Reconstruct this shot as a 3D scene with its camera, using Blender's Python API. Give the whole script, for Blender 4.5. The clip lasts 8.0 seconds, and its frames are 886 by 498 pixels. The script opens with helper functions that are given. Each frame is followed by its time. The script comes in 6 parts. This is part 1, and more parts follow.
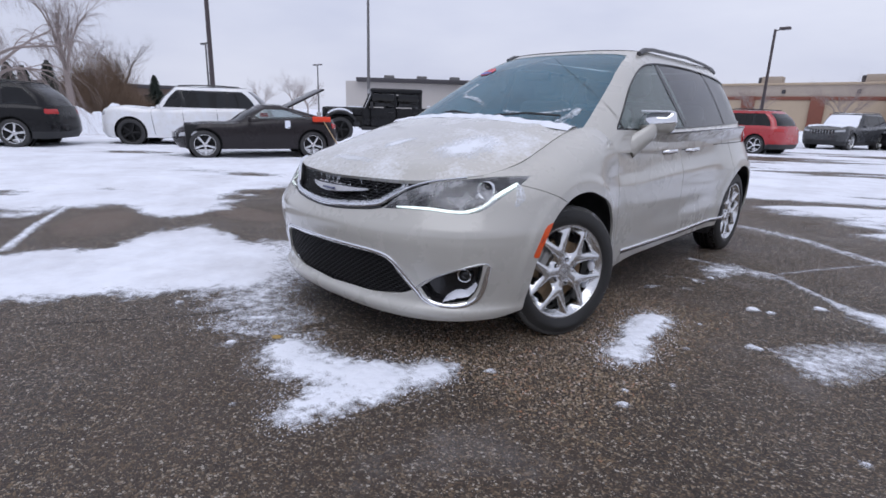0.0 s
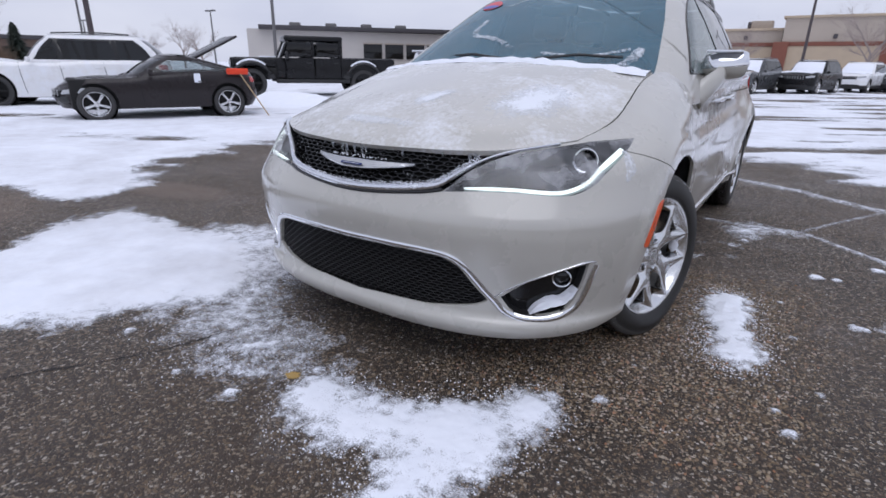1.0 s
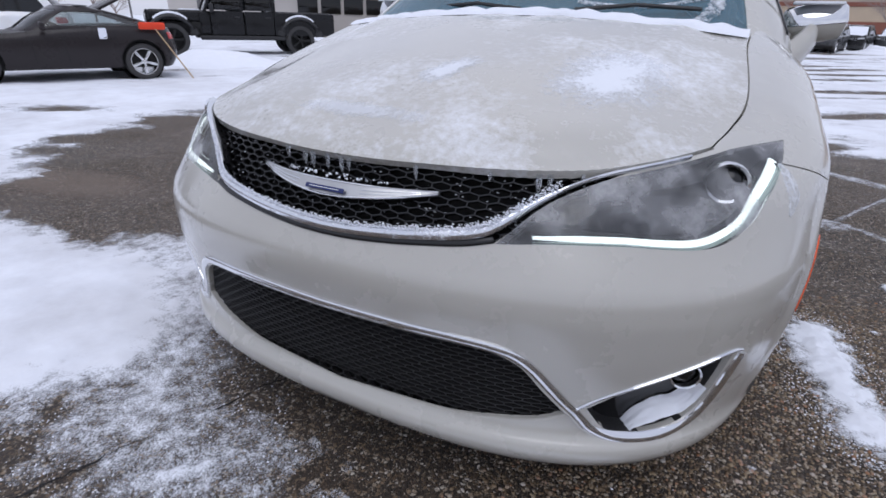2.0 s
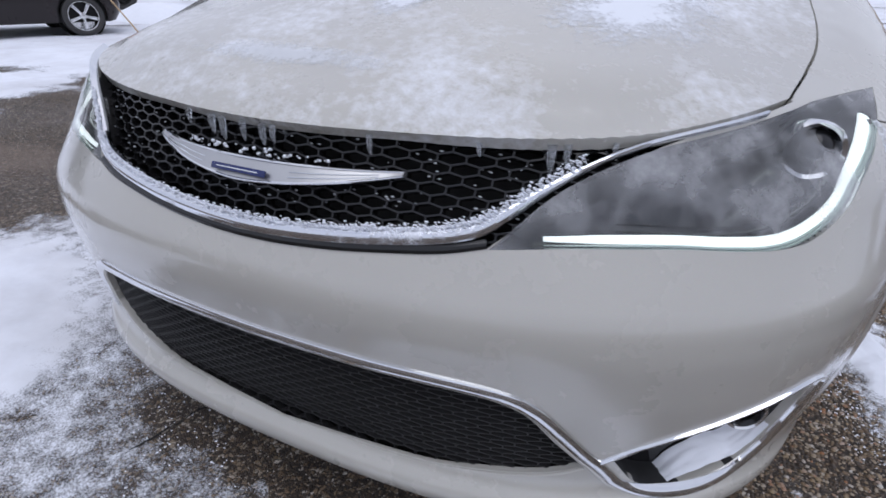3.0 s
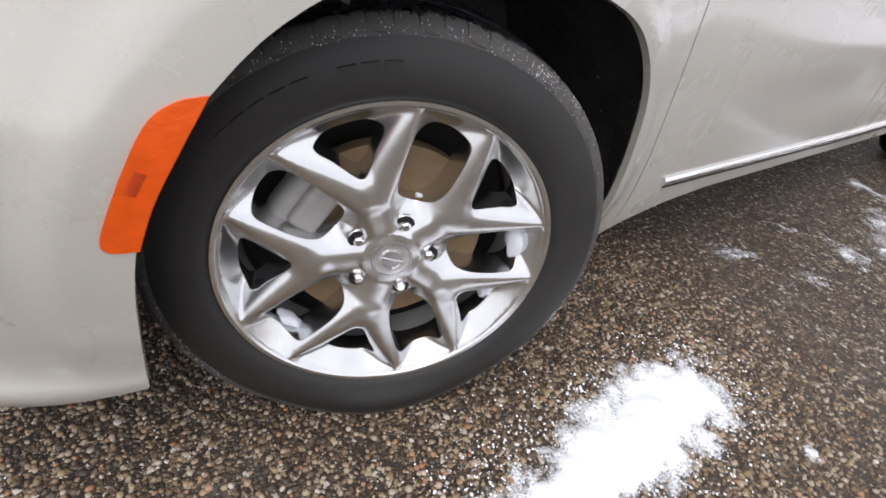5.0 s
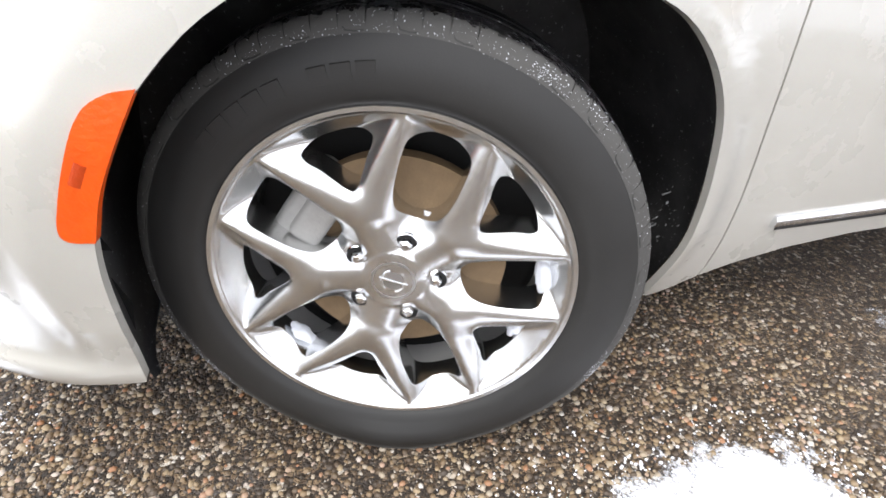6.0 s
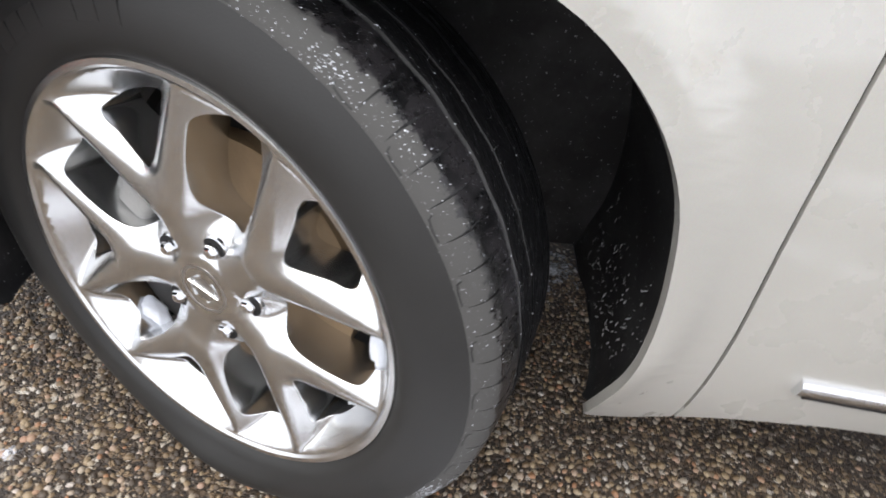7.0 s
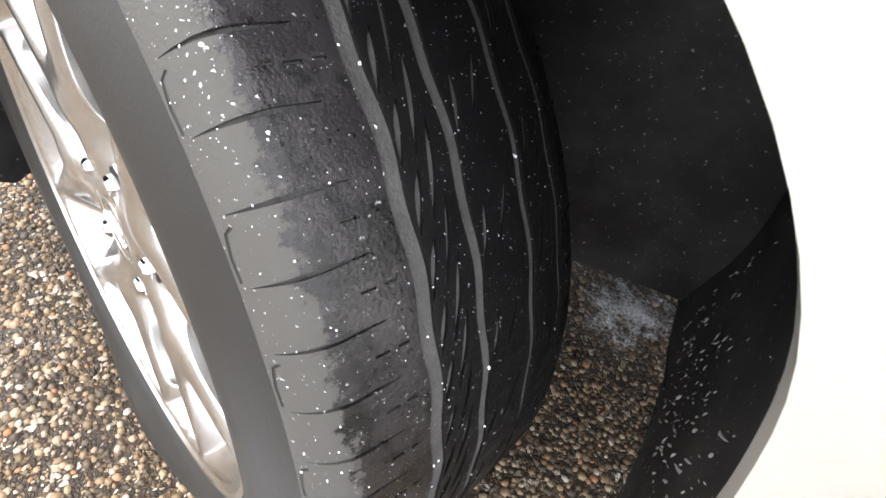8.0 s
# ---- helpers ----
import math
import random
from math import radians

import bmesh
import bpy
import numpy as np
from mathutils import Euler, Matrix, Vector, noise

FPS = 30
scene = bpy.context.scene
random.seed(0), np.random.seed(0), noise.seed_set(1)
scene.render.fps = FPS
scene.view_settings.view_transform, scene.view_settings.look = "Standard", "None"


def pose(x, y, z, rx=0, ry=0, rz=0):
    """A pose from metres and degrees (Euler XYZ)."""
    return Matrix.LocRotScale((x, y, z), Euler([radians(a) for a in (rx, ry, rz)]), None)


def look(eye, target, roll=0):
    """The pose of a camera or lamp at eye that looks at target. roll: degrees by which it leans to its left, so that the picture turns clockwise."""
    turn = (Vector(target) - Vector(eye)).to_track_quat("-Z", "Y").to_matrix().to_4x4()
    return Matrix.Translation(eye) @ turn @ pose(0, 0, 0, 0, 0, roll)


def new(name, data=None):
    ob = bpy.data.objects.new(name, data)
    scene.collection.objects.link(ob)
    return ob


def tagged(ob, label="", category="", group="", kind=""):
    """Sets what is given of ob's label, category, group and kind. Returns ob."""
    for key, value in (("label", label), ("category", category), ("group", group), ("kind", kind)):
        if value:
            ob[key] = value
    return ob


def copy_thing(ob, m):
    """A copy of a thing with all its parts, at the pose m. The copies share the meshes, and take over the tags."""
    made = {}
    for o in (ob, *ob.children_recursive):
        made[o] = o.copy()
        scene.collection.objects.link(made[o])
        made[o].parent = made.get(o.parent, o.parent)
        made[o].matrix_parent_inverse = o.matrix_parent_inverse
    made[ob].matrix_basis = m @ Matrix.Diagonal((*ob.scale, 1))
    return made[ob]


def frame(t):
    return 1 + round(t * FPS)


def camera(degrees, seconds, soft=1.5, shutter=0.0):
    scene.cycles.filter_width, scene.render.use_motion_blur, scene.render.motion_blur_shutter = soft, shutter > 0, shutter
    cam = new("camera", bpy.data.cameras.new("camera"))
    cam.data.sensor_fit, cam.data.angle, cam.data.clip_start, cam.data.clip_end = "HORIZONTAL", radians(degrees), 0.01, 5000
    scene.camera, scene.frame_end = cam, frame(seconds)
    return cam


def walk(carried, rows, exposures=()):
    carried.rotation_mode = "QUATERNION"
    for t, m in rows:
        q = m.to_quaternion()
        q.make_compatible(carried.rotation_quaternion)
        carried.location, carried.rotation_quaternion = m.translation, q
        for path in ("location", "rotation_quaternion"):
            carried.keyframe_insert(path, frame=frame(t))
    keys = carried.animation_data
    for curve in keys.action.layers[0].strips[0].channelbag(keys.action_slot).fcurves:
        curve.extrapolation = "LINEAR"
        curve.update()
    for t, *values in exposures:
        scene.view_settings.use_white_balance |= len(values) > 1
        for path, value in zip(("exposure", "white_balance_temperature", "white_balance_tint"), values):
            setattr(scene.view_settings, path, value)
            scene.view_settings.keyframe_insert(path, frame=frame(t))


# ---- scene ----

- - - - -

Your instructions:
Transcribe all the lines above exactly, apart from the pictures.

Solution for this exercise:
Reconstruct this shot as a 3D scene with its camera, using Blender's Python API. Give the whole script, for Blender 4.5. The clip lasts 8.0 seconds, and its frames are 886 by 498 pixels. The script opens with helper functions that are given. Each frame is followed by its time. The script comes in 6 parts. This is part 1, and more parts follow.
0.0 s
1.0 s
2.0 s
3.0 s
5.0 s
6.0 s
7.0 s
8.0 s
# ---- helpers ----
import math
import random
from math import radians

import bmesh
import bpy
import numpy as np
from mathutils import Euler, Matrix, Vector, noise

FPS = 30
scene = bpy.context.scene
random.seed(0), np.random.seed(0), noise.seed_set(1)
scene.render.fps = FPS
scene.view_settings.view_transform, scene.view_settings.look = "Standard", "None"


def pose(x, y, z, rx=0, ry=0, rz=0):
    """A pose from metres and degrees (Euler XYZ)."""
    return Matrix.LocRotScale((x, y, z), Euler([radians(a) for a in (rx, ry, rz)]), None)


def look(eye, target, roll=0):
    """The pose of a camera or lamp at eye that looks at target. roll: degrees by which it leans to its left, so that the picture turns clockwise."""
    turn = (Vector(target) - Vector(eye)).to_track_quat("-Z", "Y").to_matrix().to_4x4()
    return Matrix.Translation(eye) @ turn @ pose(0, 0, 0, 0, 0, roll)


def new(name, data=None):
    ob = bpy.data.objects.new(name, data)
    scene.collection.objects.link(ob)
    return ob


def tagged(ob, label="", category="", group="", kind=""):
    """Sets what is given of ob's label, category, group and kind. Returns ob."""
    for key, value in (("label", label), ("category", category), ("group", group), ("kind", kind)):
        if value:
            ob[key] = value
    return ob


def copy_thing(ob, m):
    """A copy of a thing with all its parts, at the pose m. The copies share the meshes, and take over the tags."""
    made = {}
    for o in (ob, *ob.children_recursive):
        made[o] = o.copy()
        scene.collection.objects.link(made[o])
        made[o].parent = made.get(o.parent, o.parent)
        made[o].matrix_parent_inverse = o.matrix_parent_inverse
    made[ob].matrix_basis = m @ Matrix.Diagonal((*ob.scale, 1))
    return made[ob]


def frame(t):
    return 1 + round(t * FPS)


def camera(degrees, seconds, soft=1.5, shutter=0.0):
    scene.cycles.filter_width, scene.render.use_motion_blur, scene.render.motion_blur_shutter = soft, shutter > 0, shutter
    cam = new("camera", bpy.data.cameras.new("camera"))
    cam.data.sensor_fit, cam.data.angle, cam.data.clip_start, cam.data.clip_end = "HORIZONTAL", radians(degrees), 0.01, 5000
    scene.camera, scene.frame_end = cam, frame(seconds)
    return cam


def walk(carried, rows, exposures=()):
    carried.rotation_mode = "QUATERNION"
    for t, m in rows:
        q = m.to_quaternion()
        q.make_compatible(carried.rotation_quaternion)
        carried.location, carried.rotation_quaternion = m.translation, q
        for path in ("location", "rotation_quaternion"):
            carried.keyframe_insert(path, frame=frame(t))
    keys = carried.animation_data
    for curve in keys.action.layers[0].strips[0].channelbag(keys.action_slot).fcurves:
        curve.extrapolation = "LINEAR"
        curve.update()
    for t, *values in exposures:
        scene.view_settings.use_white_balance |= len(values) > 1
        for path, value in zip(("exposure", "white_balance_temperature", "white_balance_tint"), values):
            setattr(scene.view_settings, path, value)
            scene.view_settings.keyframe_insert(path, frame=frame(t))


# ---- scene ----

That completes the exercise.